KPIs, ROI logic, and risk mitigation for executive teams
The business case for Professional Services Automation should be measured through operational and financial outcomes, not software activity. Core KPIs typically include billable utilization, project gross margin, forecast accuracy, time-to-project-launch, timesheet completion cycle time, billing cycle time, days sales outstanding, change request conversion rate, and percentage of revenue with documented delivery acceptance. For PMO and operations leaders, additional metrics may include resource assignment lead time, schedule adherence, and exception volume per project manager.
ROI usually comes from four sources: reduced administrative labor, faster invoicing and cash collection, lower revenue leakage, and improved delivery predictability. The strongest programs also reduce executive management overhead because leaders spend less time reconciling conflicting reports. Risk mitigation should cover data quality, role-based access, segregation of duties, backup and disaster recovery, monitoring, observability, and compliance controls. If the platform is cloud-hosted, managed cloud services should include clear ownership for patching, performance, incident response, and operational resilience. Identity and Access Management is especially important where external contractors, partner teams, and multiple legal entities access the same environment.
Future trends and executive recommendations
Professional services automation is moving toward event-driven operations, where commercial, delivery, and finance actions trigger each other automatically with stronger policy controls. Expect more AI-assisted exception management, more embedded analytics inside operational workflows, and more demand for unified service data models across CRM, project management, finance, and support. Firms with hybrid business models, such as project delivery plus recurring services, will increasingly need one platform that can manage both without duplicating customer, contract, and revenue data.

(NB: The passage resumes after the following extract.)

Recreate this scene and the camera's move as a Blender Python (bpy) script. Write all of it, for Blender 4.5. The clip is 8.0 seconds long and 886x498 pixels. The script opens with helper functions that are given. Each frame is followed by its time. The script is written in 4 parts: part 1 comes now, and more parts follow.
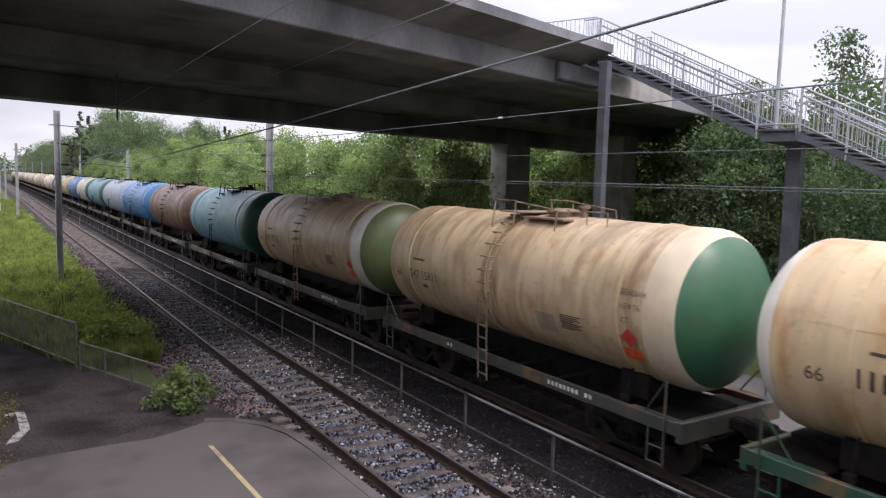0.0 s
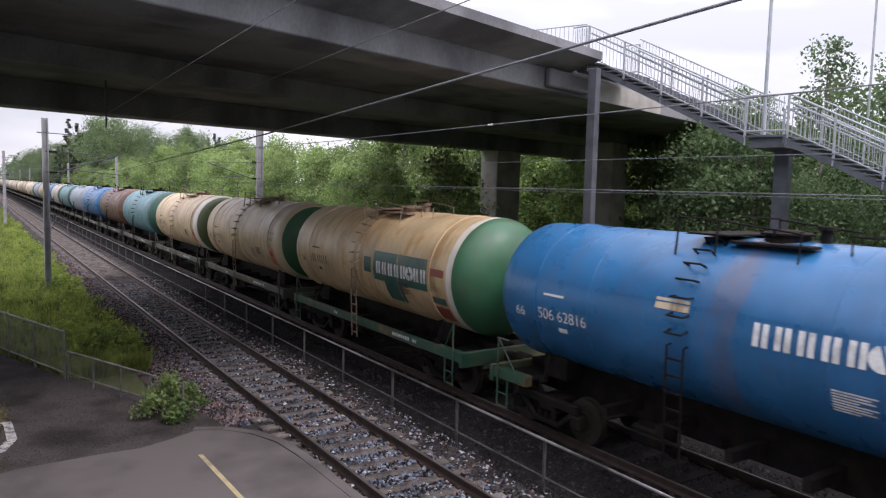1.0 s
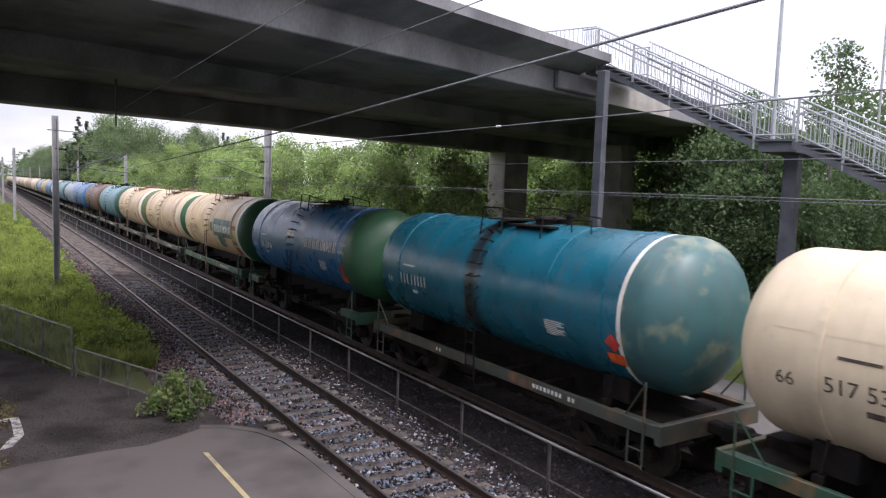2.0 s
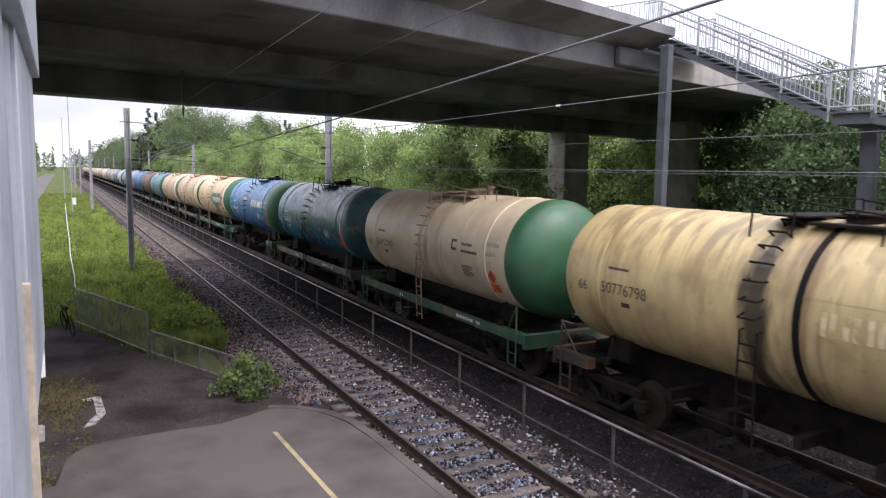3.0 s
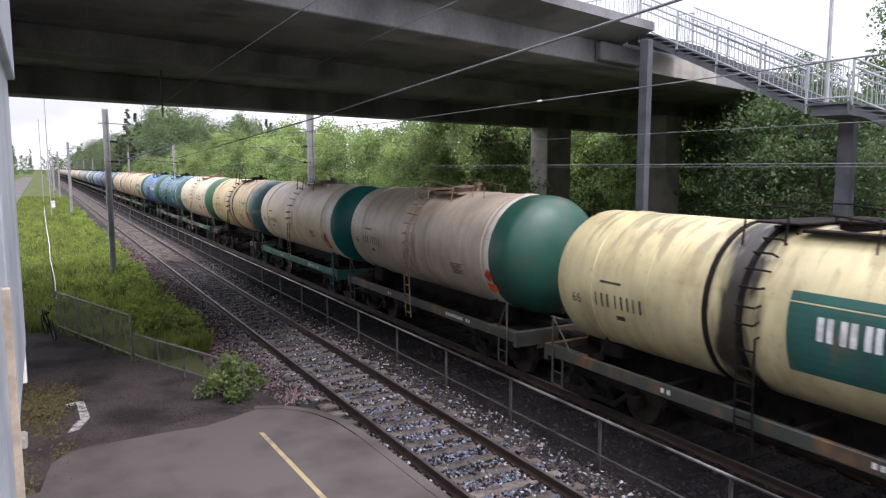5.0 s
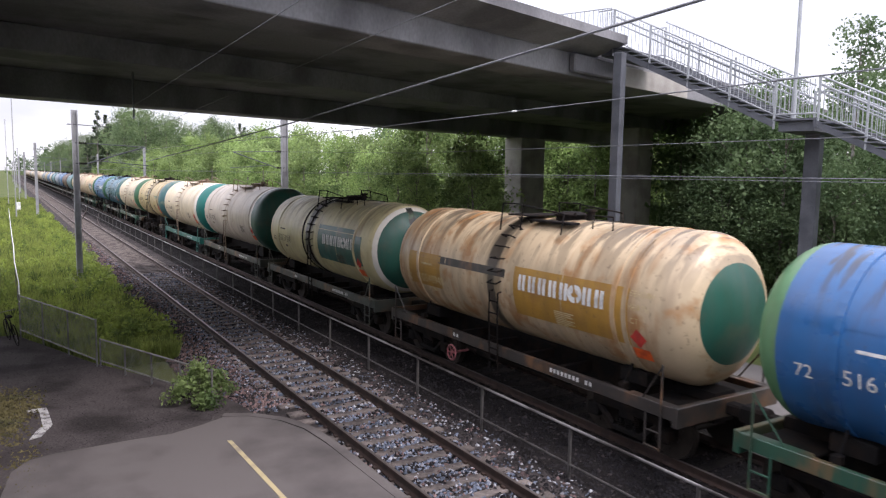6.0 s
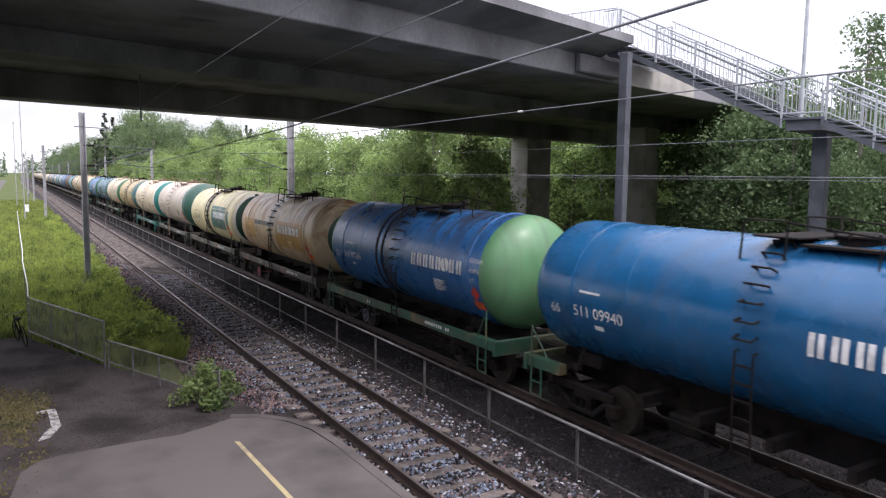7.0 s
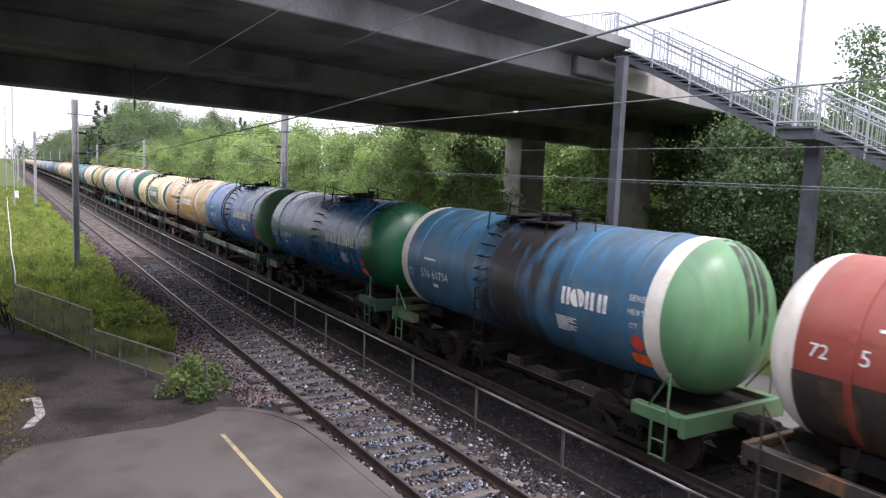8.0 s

Executive teams should prioritize three actions. First, define the target operating model before selecting automation depth. Second, standardize the minimum viable controls that protect margin, cash flow, and governance. Third, choose an implementation and cloud operating approach that can scale across entities, partners, and evolving service lines. For organizations working through ERP partners, system integrators, or internal transformation offices, SysGenPro can be relevant as a partner-first white-label ERP platform and managed cloud services provider that supports scalable delivery models without displacing partner relationships.
Executive Conclusion
Reducing administrative operations in professional services is not a back-office efficiency project. It is a margin, governance, and scalability initiative. The right Professional Services Automation framework aligns commercial discipline, delivery execution, financial control, and cloud operating maturity into one business system. When organizations modernize these workflows thoughtfully, they reduce friction for consultants, improve confidence for finance, and give leadership a more reliable view of performance. The firms that benefit most are not those that automate the most tasks. They are the ones that automate the right control points, preserve necessary governance, and build an operating model that can scale with the business.